Updated: Jul 6, 2021




Question 4: What are the pros and cons of non-segregated and segregated digital currency storage?


Non-segregated storage of digital currency means that a self-directed custodian utilizes one specific wallet address for each type of digital currency. For example, if the self-directed custodian allows the custody of Bitcoin, Ethereum, and Ripple, the custodian will have three wallet address. All clients that purchase Bitcoin will share the one wallet address to store their digital currency. Although the self-directed custodian may represent the information to the client through an online portal or app to be unique, it is in fact not. The way you can determine if the self-directed custodian has non-segregated storage is to request the self-directed custodian to send you your “unique” wallet address. If they are unwilling, unable to, claim it is a breach of security or redirect you back to an online portal or app, chances are it is non-segregated storage. If they provide you a wallet address, put the wallet address into any blockchain explorer to discover the results. You will either see that the wallet address provided holds more digital currency than the balance you purchased, making it non-segregated, or you may determine that it is in fact segregated storage of your digital currency.


The pros of non-segregated digital currency storage are the annual storage fees are typically less than that of segregated storage fees, whether charged directly by the custodian or as a passthrough fee from a third-party. If a third-party company is storing the digital currency, you may receive higher levels of storage security standards due to the specialized service.

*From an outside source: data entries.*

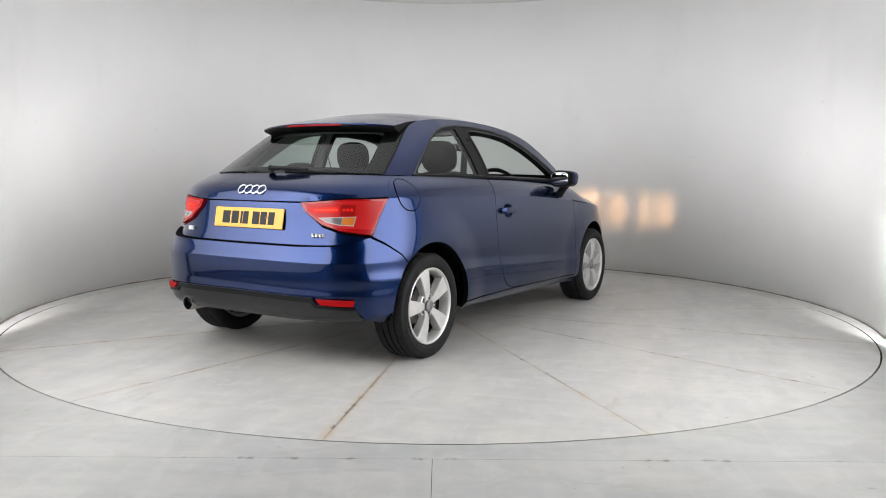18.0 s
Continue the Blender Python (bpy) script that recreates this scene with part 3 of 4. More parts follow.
def across(half, end):
    """Outline over both sides from its left half, which starts and ends at the middle."""
    return half + [(2 * end - a, b) for a, b in half[::-1]]


def hull_z(line, s):
    return float(LINES[line][0](s))


def build_flanks():
    # x of the arch outline on the hull run
    def arch(k, a0, a1):
        return [(s_at_x(x, z), z) for x, z in arc(ARCH_X[k], ARCH_Z, ARCH_R, a0, a1)]
    belt = lambda xs: [(x, float(LINES[8][0](x))) for x in xs]
    shoulder = lambda ss: [(s, hull_z(6, s)) for s in ss]
    door_front = [(.80, .262), (.812, .45), (.826, .62), (.832, .75), (.832, .833), (.80, .915), (.79, .955)]
    door_rear = [(-.418, 1.005), (-.462, .90), (-.468, .76), (-.452, .60), (-.430, .47), (-.372, .345), (-.318, .305), (-.255, .286)]
    door = door_front + belt([.6, .3, 0, -.2]) + door_rear + [(0.0, .278), (.4, .270)]
    head = on_hull(("x", 1.547, .762), ("x", 1.60, .690), ("x", 1.66, .622), ("x", 1.70, .607), ("x", 1.78, .600))
    tip_s = head[0][0]
    bump_seam = on_hull(("x", 1.66, .622), ("x", 1.56, .578))
    fender = ([(.832, .833)] + shoulder(np.linspace(.9, tip_s, 16)) + head[1:3] + bump_seam[1:] +
              arch(0, 50, 194)[0:] + [(.868, .206), (.80, .206), (.80, .262), (.812, .45), (.826, .62), (.832, .75)])
    lamp_seam = on_hull(("x", -1.522, .908), ("x", -1.585, .80), ("x", -1.638, .708))
    rb_seam = on_hull(("x", -1.638, .708), ("x", -1.585, .672), ("x", -1.50, .610))
    ang = math.degrees(math.atan2(.608 - ARCH_Z, -1.50 - ARCH_X[1]))
    quarter = (belt([-.418, -.6, -.8, -1.0, -1.2]) + [(s_at_x(-1.35, 1.024), 1.024), (s_at_x(-1.405, 1.026), 1.026)] + on_hull(("x", -1.46, .985)) + lamp_seam[:1] + lamp_seam[1:] +
               rb_seam[1:] + arch(1, ang, -10) + [(-.865, .236), (-.86, .276), (-.255, .281)] + door_rear[::-1][0:7])
    sill = [(.868, .200), (.80, .256), (.4, .266), (0, .274), (-.255, .277), (-.86, .272), (-.868, .228), (0, .214)]
    for sd in (1, -1):
        d = panel("door", door, hull, PAINT, CAR, "blue metallic door", side=sd, flip=True, holes=[CUP])
        door_fittings(d, sd)
        panel("front_wing", fender, hull, PAINT, CAR, "blue metallic front wing", side=sd, flip=True, depth=0.03, gap=.0014)
        qp = panel("quarter_panel", quarter, hull, PAINT, CAR, "blue metallic rear quarter panel", side=sd, flip=True, depth=0.03)
        if sd < 0:
            fl = [(s_at_x(-1.379 + .080 * math.cos(a), .920 + .083 * math.sin(a)), .920 + .083 * math.sin(a)) for a in np.linspace(0, 2 * math.pi, 40)[:-1]]
            panel("fuel_flap", fl, hull, PAINT, qp, "round fuel flap", side=sd, flip=True, lift=0.0032, depth=0.004, gap=0.0, edge=0.01)
            ring = [(a, b) for a, b in shrink(fl, -0.0045)]
            panel("flap_gap", ring, hull, DARK, qp, side=sd, flip=True, lift=0.0018, depth=0.0, gap=0.0, edge=0.01)
        panel("sill", sill, hull, PAINT, CAR, "blue sill under the door", side=sd, flip=True)


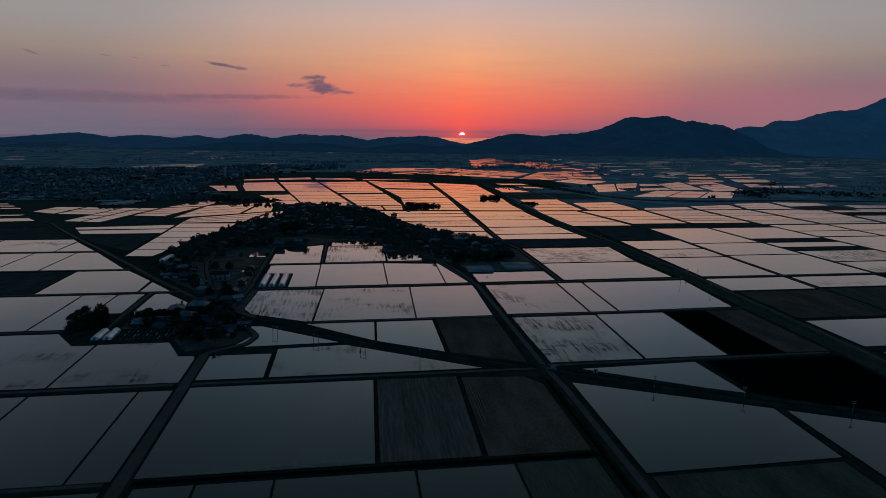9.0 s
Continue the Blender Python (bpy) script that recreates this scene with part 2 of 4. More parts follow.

The cons of non-segregated digital currency storage are your digital currency is comingled in one wallet representing a larger amount of digital currency, which can draw the attention to potential theft internally (employees) and/or externally (cyber hackers). There are storage security standards due to the potential of the one wallet address being compromised and effecting all digital currency investments within the one wallet. Due to the limitations of all types of liability insurance being per occurrence and the fluctuating value of digital currency, you may not have the necessary liability insurance coverage to account for a total loss due to a one-time theft occurrence. If the custodian uses a third-party vendor for digital currency storage, then the liability insurance of the custodian does not cover the loss of the investment due to theft by an individual working for the third-party. The third-party employee(s) is not associated with the custodian responsible for the custody of the investment unless the custodian is endorsed as a loss payee on the third-parties insurance policy. Internal theft of a person(s) with access to the non-segregated wallet may be more tempted to commit theft as the value of digital currency increases. And finally, is tracking of assets in a non-segregated wallet becomes more challenging as the balance and the number of transactions fluctuate frequently.


The list of cons for non-segregated is a lot longer, but there are risks in any investment and digital currency is no different. The takeaway here is that the theft, computer failure, loss of access keys and a company going belly up affects the masses.


The pros of segregated storage are that the digital currency is unique to the wallet addresses assigned to the hardware, making it the most secure way to storage digital currency. Cyber hacking has minimal exposure if the pin numbers and unique phrases are maintained under a high degree of security. The digital assets can also be distributed to the account owner through the means of transporting the hardware to the client with the pin number and unique phrases to follow without the need for transmittal of the digital currency through the blockchain thus removing human error.


The cons of segregated digital currency storage are the manual labor of a custodian to set up digital currency hardware wallets and the maintenance of firmware updates on the device. Also, each time a client sells digital currency the hardware must be retrieved from the secure location to complete the transaction, which requires processing time and a window of opportunity for the digital currency price to fluctuate up or down.